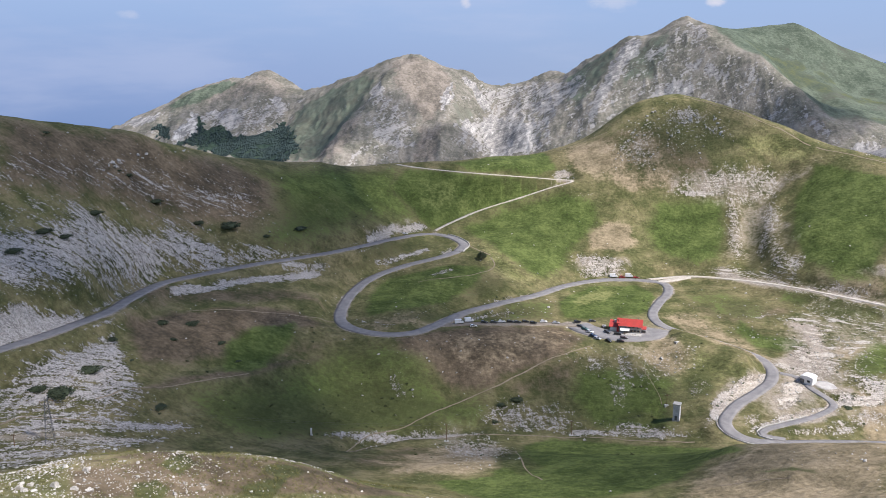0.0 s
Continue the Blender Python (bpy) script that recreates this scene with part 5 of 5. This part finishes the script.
def build_wire(a, b, sag):
    pts = [Vector(a).lerp(Vector(b), t) - Vector((0, 0, sag * 4 * t * (1 - t))) for t in np.linspace(0, 1, 25)]
    bm = bmesh.new()
    rings = []
    for p in pts:
        rings.append([bm.verts.new(p + Vector((0, 0.02 * math.cos(q), 0.02 * math.sin(q)))) for q in (0, 2.1, 4.2)])
    for r1, r2 in zip(rings, rings[1:]):
        for k in range(3):
            bm.faces.new((r1[k], r1[(k + 1) % 3], r2[(k + 1) % 3], r2[k]))
    return tagged(part("power_wire", bm, STEEL), "thin sagging power line wire strung between poles", "wire", "wires of the power line")


def wall_along(lane, first, last, offset, height, thick, label):
    """A low wall beside a lane, from one share of its length to another."""
    line, half = LANES[lane]
    a, b = int(first * (len(line) - 1)), int(last * (len(line) - 1))
    d = np.gradient(line[:, :2], axis=0)
    d /= np.linalg.norm(d, axis=1)[:, None]
    side = np.stack([d[:, 1], -d[:, 0]], -1)
    rows = []
    for k in range(a, b + 1):
        c, s = line[k], side[k] * np.sign(offset)
        for o, up in ((0, -1.2), (0, height), (0.04, height + 0.06), (thick - 0.04, height + 0.06), (thick, height), (thick, -1.2)):
            q = c[:2] + s * (half + abs(offset) + o)
            rows.append((q[0], q[1], c[2] + up))
    return tagged(link_mesh("parapet_wall", rows, grid_faces(b - a + 1, 6), CONCRETE, False), label, "wall", "low walls along the road")


def build_marker():
    x, y = MARKER
    top = base("boundary_marker", pose(x, y, ground(x, y) - 0.2), "white painted stone marker post in the meadow", "post")
    part("shaft", prism([(-0.42, 0.3), (0.42, 0.3), (0.3, 3.2), (0, 3.6), (-0.3, 3.2)], -0.35, 0.35), RENDER_WHITE, top)
    part("plinth", box(-0.6, 0.6, -0.6, 0.6, -0.5, 0.35, 0.04), CONCRETE, top)
    return top


# ---- rocks and plants ----
def rock_shape(rng, rings=8, around=12, rough=0.34):
    v, f = ball(rings, around)
    for k in range(7):
        n = rng.normal(size=3)
        n /= np.linalg.norm(n)
        d = v @ n
        v = v - np.maximum(d - rng.uniform(0.35, 0.75), 0)[:, None] * n
    v *= 1 + rough * rng.uniform(-1, 1, (len(v), 1)) * 0.5
    return v * (1.0, rng.uniform(0.65, 1.0), rng.uniform(0.5, 0.8)), f


def strew(name, xs, ys, sizes, rng, material, label, shapes, flat=1.0, sink=0.25):
    """Many small bodies joined into one object of kind stuff."""
    zs = land(xs, ys)[0]
    verts, faces, count = [], [], 0
    pick = rng.integers(0, len(shapes), len(xs))
    turn = rng.uniform(0, 2 * math.pi, len(xs))
    for k, (v, f) in enumerate(shapes):
        idx = np.nonzero(pick == k)[0]
        if not len(idx):
            continue
        c, s = np.cos(turn[idx])[:, None], np.sin(turn[idx])[:, None]
        w = np.stack([v[None, :, 0] * c - v[None, :, 1] * s, v[None, :, 0] * s + v[None, :, 1] * c, np.repeat(v[None, :, 2] * flat, len(idx), 0)], -1) * sizes[idx][:, None, None]
        w += np.stack([xs[idx], ys[idx], zs[idx] + sizes[idx] * (0.5 - sink) * 0.6], -1)[:, None, :]
        verts.append(w.reshape(-1, 3))
        faces.append((f[None] + (np.arange(len(idx)) * len(v))[:, None, None] + count).reshape(-1, f.shape[1]))
        count += len(idx) * len(v)
    v, f = np.vstack(verts), np.vstack(faces)
    me = bpy.data.meshes.new(name)
    me.vertices.add(len(v))
    me.vertices.foreach_set("co", v.ravel())
    me.loops.add(f.size)
    me.loops.foreach_set("vertex_index", f.ravel().astype(np.int32))
    me.polygons.add(len(f))
    me.polygons.foreach_set("loop_start", (np.arange(len(f)) * f.shape[1]).astype(np.int32))
    me.update()
    me.materials.append(material)
    return tagged(new(name, me), label, kind="stuff")


def leaf_cloud(rng, count, leaf):
    """A mound of small leaf blades with an uneven outline."""
    a, z = rng.uniform(0, 2 * math.pi, count), rng.uniform(-0.15, 1, count)
    r = np.sqrt(np.maximum(1 - np.clip(z, 0, 1) ** 2, 0))
    lobes = 1 + 0.22 * np.sin(3 * a + rng.uniform(0, 6)) + 0.15 * np.sin(5 * a + rng.uniform(0, 6))
    c = np.stack([r * np.cos(a) * lobes, r * np.sin(a) * lobes, z * (0.85 + 0.15 * np.sin(4 * a))], -1) * rng.uniform(0.62, 1.04, (count, 1))
    u, w = rng.normal(size=(count, 3)), rng.normal(size=(count, 3))
    u /= np.linalg.norm(u, axis=1)[:, None]
    w -= (w * u).sum(1)[:, None] * u
    w /= np.linalg.norm(w, axis=1)[:, None]
    s = leaf * rng.uniform(0.6, 1.3, (count, 1))
    v = np.stack([c - u * s, c + w * s * 0.6, c + u * s, c - w * s * 0.6], 1).reshape(-1, 3)
    return v, np.arange(count * 4).reshape(-1, 4)


def build_shrub(rng, x, y, size, label, tall=0.36):
    top = base("juniper_shrub", pose(x, y, ground(x, y) - 0.15, 0, 0, rng.uniform(0, 360)), label, "shrub", "dark shrubs on the slopes")
    top.scale = (size, size * 0.8, size * tall)
    if not SHRUBS:
        for k in range(3):
            v, f = leaf_cloud(rng, 900, 0.11)
            cv, cf = ball(6, 10)
            cv = cv * (0.8, 0.8, 0.7)
            a, b = bpy.data.meshes.new("foliage"), bpy.data.meshes.new("core")
            a.from_pydata(v.tolist(), [], f.tolist())
            b.from_pydata(cv.tolist(), [], cf.tolist())
            a.materials.append(LEAF), b.materials.append(LEAF)
            SHRUBS.append((a, b))
    for me in SHRUBS[int(rng.integers(0, 3))]:
        new(me.name.split(".")[0], me).parent = top
    return top


SHRUBS = []


def build_tree(rng, x, y, height):
    top = base("tree", pose(x, y, ground(x, y) - 0.2), "dark green roadside tree beside the upper hairpin bend", "tree")
    bm = rod((0, 0, 0), (0.1, 0, height * 0.5), 0.28, sides=8, r2=0.16)
    for k in range(6):
        a = k * 1.05
        rod((0.05, 0, height * (0.25 + 0.04 * k)), (height * 0.32 * math.cos(a), height * 0.32 * math.sin(a), height * (0.5 + 0.05 * k)), 0.1, bm, 5, 0.03)
    part("trunk", bm, BARK, top)
    v, f = leaf_cloud(rng, 1400, 0.09)
    crown = link_mesh("crown", v * (height * 0.5, height * 0.46, height * 0.62) + (0, 0, height * 0.36), f, LEAF, False)
    crown.parent = top
    return top


def ribbon(name, pts, half, material, label, lift=0.11):
    """A trodden path laid over the ground."""
    line = spline([(a, b, 0) for a, b in pts], 1.5)
    d = np.gradient(line[:, :2], axis=0)
    d /= np.linalg.norm(d, axis=1)[:, None]
    side = np.stack([d[:, 1], -d[:, 0]], -1)
    wide = half * (1 + 0.35 * grain(np.arange(len(line)) * 1.5, np.zeros(len(line)), 6.0, 12))[:, None]
    q = np.stack([line[:, :2] - side * wide, line[:, :2], line[:, :2] + side * wide], 1).reshape(-1, 2)
    z = land(q[:, 0], q[:, 1])[0] + lift
    z[1::3] = np.maximum(z[1::3], 0.5 * (z[0::3] + z[2::3]))
    z += 0.12 * smooth(500, 900, np.hypot(q[:, 0], q[:, 1])) * 2
    v = np.column_stack([q, z])
    return tagged(link_mesh(name, v, grid_faces(len(line), 3), material), label, "path", kind="structure")


# ---- the things in their places ----
build_refuge()
for kind, x, y, turn, where in CARS:
    park(kind, x, y, turn, where)
build_substation()
build_hut()
build_lattice_mast()
build_marker()
for x, y, h in POLES:
    build_pole(x, y, h, "weathered wooden utility pole on a concrete footing")
tops = [(MAST[0], MAST[1], ground(*MAST) + 16)] + [(x, y, ground(x, y) + h - 0.5) for x, y, h in POLES[:2]] + [(*SUBSTATION, ground(*SUBSTATION) + 7.6)]
for a, b in zip(tops, tops[1:]):
    for off in (-0.8, 0.8):
        build_wire((a[0], a[1] + off, a[2]), (b[0], b[1] + off, b[2]), 3.0)
wall_along(0, 0.17, 0.30, -0.5, 0.12, 0.35, "pale concrete parapet wall round the lower hairpin")
wall_along(3, 0.62, 0.97, 0.3, 0.15, 0.45, "pale concrete kerb wall beside the loop road")
wall_along(2, 0.0, 0.10, 0.6, 0.6, 0.5, "white parapet wall on the outside of the bend")
for pts, half, label in PATHS:
    ribbon("footpath", pts, half, TRODDEN, label)
RNG = np.random.default_rng(11)
for x, y, size in BUSHES:
    build_shrub(RNG, x, y, size, "dark green juniper shrub growing low on the slope")
build_tree(RNG, *TREE, 6.5)
BOULDERS = [rock_shape(RNG) for k in range(6)]
for k, (x, y, size) in enumerate(KNOLL_ROCKS + LONE_ROCKS):
    v, f = BOULDERS[k % 6]
    ob = link_mesh("boulder", v * size, f, LIMESTONE, False)
    ob.matrix_world = pose(x, y, ground(x, y) + size * 0.15, 0, 0, 57 * k)
    tagged(ob, "weathered white limestone boulder lying in the pasture", "boulder", "boulders on the pasture")


def scatter():
    small = [rock_shape(RNG, 4, 6, 0.4) for k in range(8)]
    # loose stones where the ground is stony
    n = 420000
    a, r = np.radians(RNG.uniform(-34, 38, n)), np.exp(RNG.uniform(math.log(120), math.log(800), n))
    x, y = r * np.sin(a), r * np.cos(a)
    stony = stones(x, y)
    gap, level = near_lane(x, y)
    keep = (RNG.uniform(0, 1, n) < 0.30 * stony ** 1.7 + 0.004 * smooth(340, 440, r)) & (gap > 0.6)
    x, y = x[keep], y[keep]
    strew("loose_stones", x, y, RNG.uniform(0.15, 0.5, len(x)) * RNG.choice([1, 1, 1, 1.8], len(x)), RNG, LIMESTONE, "loose white limestone stones strewn over the slopes", small)
    # larger blocks on the knoll and below the crags
    n = 90000
    a, r = np.radians(RNG.uniform(-34, 38, n)), RNG.uniform(240, 740, n) ** 0.5 * 740 ** 0.5
    x, y = r * np.sin(a), r * np.cos(a)
    gap, level = near_lane(x, y)
    keep = (RNG.uniform(0, 1, n) < 0.16 * zone_mask(x, y, "blocks", 500)) & (gap > 0.8)
    strew("limestone_blocks", x[keep], y[keep], np.exp(RNG.normal(-0.75, 0.45, keep.sum())) * (1 + 0.7 * smooth(500, 700, r[keep])), RNG, LIMESTONE, "white limestone blocks scattered below the crags", small)
    # low heath and juniper tufts in the open slopes
    n = 60000
    a, r = np.radians(RNG.uniform(-34, 38, n)), np.exp(RNG.uniform(math.log(320), math.log(740), n))
    x, y = r * np.sin(a), r * np.cos(a)
    stony = stones(x, y)
    bushy = np.maximum(patch_mask(x, y, HEATH, 400), zone_mask(x, y, "heath", 400))
    gap, level = near_lane(x, y)
    keep = (RNG.uniform(0, 1, n) < 0.12 * np.clip(0.3 * fbm(x, y, 30, 811, 3) + 0.7 * bushy + 0.3 * stony, 0, 1)) & (gap > 1.0)
    tufts = []
    for k in range(6):
        v, f = leaf_cloud(RNG, 26, 0.42)
        tufts.append((v * (1, 1, 0.7), f))
    strew("heath_tufts", x[keep], y[keep], RNG.uniform(0.3, 0.95, keep.sum()), RNG, LEAF_LOW, "dark green heath and juniper tufts in the open pasture", tufts, sink=0.5)
    # stones and grass on the near knoll
    n = 45000
    a, r = np.radians(RNG.uniform(-34, 6, n)), RNG.uniform(62, 112, n)
    x, y = r * np.sin(a), r * np.cos(a)
    keep = fbm(x, y, 9, 801, 3) > RNG.uniform(-0.3, 0.6, n)
    strew("knoll_stones", x[keep], y[keep], np.exp(RNG.normal(-2.75, 0.55, keep.sum())), RNG, LIMESTONE, "small white stones lying in the near pasture", small)
    blades = []
    for k in range(5):
        b = 14
        p = RNG.uniform(-0.5, 0.5, (b, 2))
        lean = RNG.uniform(-0.35, 0.35, (b, 2))
        w = RNG.uniform(0.03, 0.06, b)
        t = RNG.uniform(0, 6.28, b)
        v = np.stack([np.column_stack([p[:, 0] - w * np.cos(t), p[:, 1] - w * np.sin(t), np.zeros(b)]), np.column_stack([p[:, 0] + w * np.cos(t), p[:, 1] + w * np.sin(t), np.zeros(b)]),
                      np.column_stack([p + lean, RNG.uniform(0.4, 0.9, b)])], 1).reshape(-1, 3)
        blades.append((v, np.arange(b * 3).reshape(-1, 3)))
    n = 16000
    a, r = np.radians(RNG.uniform(-34, 10, n)), RNG.uniform(60, 115, n)
    x, y = r * np.sin(a), r * np.cos(a)
    keep = fbm(x, y, 7, 805, 3) > RNG.uniform(-0.5, 0.5, n)
    strew("grass", x[keep], y[keep], RNG.uniform(0.2, 0.45, keep.sum()), RNG, TUFT, "short green and straw-coloured pasture grass on the knoll", blades, sink=0.5)
    # beech woods on the far peak
    n = 190000
    x, y = RNG.uniform(-800, 250, n), RNG.uniform(1350, 1950, n)
    wood = zone_mask(x, y, "wood", 600)
    keep = RNG.uniform(0, 1, n) < 0.6 * smooth(0.3, 0.7, wood * (0.85 + 1.3 * fbm(x, y, 26, 601, 4)))
    crowns = []
    for k in range(5):
        v, f = ball(6, 8)
        crowns.append((v * (1 + 0.45 * RNG.uniform(-1, 1, (len(v), 1))) * (1, 1, 1.15), f))
    strew("beech_wood", x[keep], y[keep], RNG.uniform(0.8, 1.8, keep.sum()), RNG, LEAF_FAR, "dark green beech wood below the white cliff", crowns, sink=-0.3)


scatter()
·····
_Your instructions_. From the opening line of the listing above through the line bearing "sagging power line", repeat each line exactly. Drop every picture.

_Response below_.
0.0 s
Continue the Blender Python (bpy) script that recreates this scene with part 5 of 5. This part finishes the script.
def build_wire(a, b, sag):
    pts = [Vector(a).lerp(Vector(b), t) - Vector((0, 0, sag * 4 * t * (1 - t))) for t in np.linspace(0, 1, 25)]
    bm = bmesh.new()
    rings = []
    for p in pts:
        rings.append([bm.verts.new(p + Vector((0, 0.02 * math.cos(q), 0.02 * math.sin(q)))) for q in (0, 2.1, 4.2)])
    for r1, r2 in zip(rings, rings[1:]):
        for k in range(3):
            bm.faces.new((r1[k], r1[(k + 1) % 3], r2[(k + 1) % 3], r2[k]))
    return tagged(part("power_wire", bm, STEEL), "thin sagging power line wire strung between poles", "wire", "wires of the power line")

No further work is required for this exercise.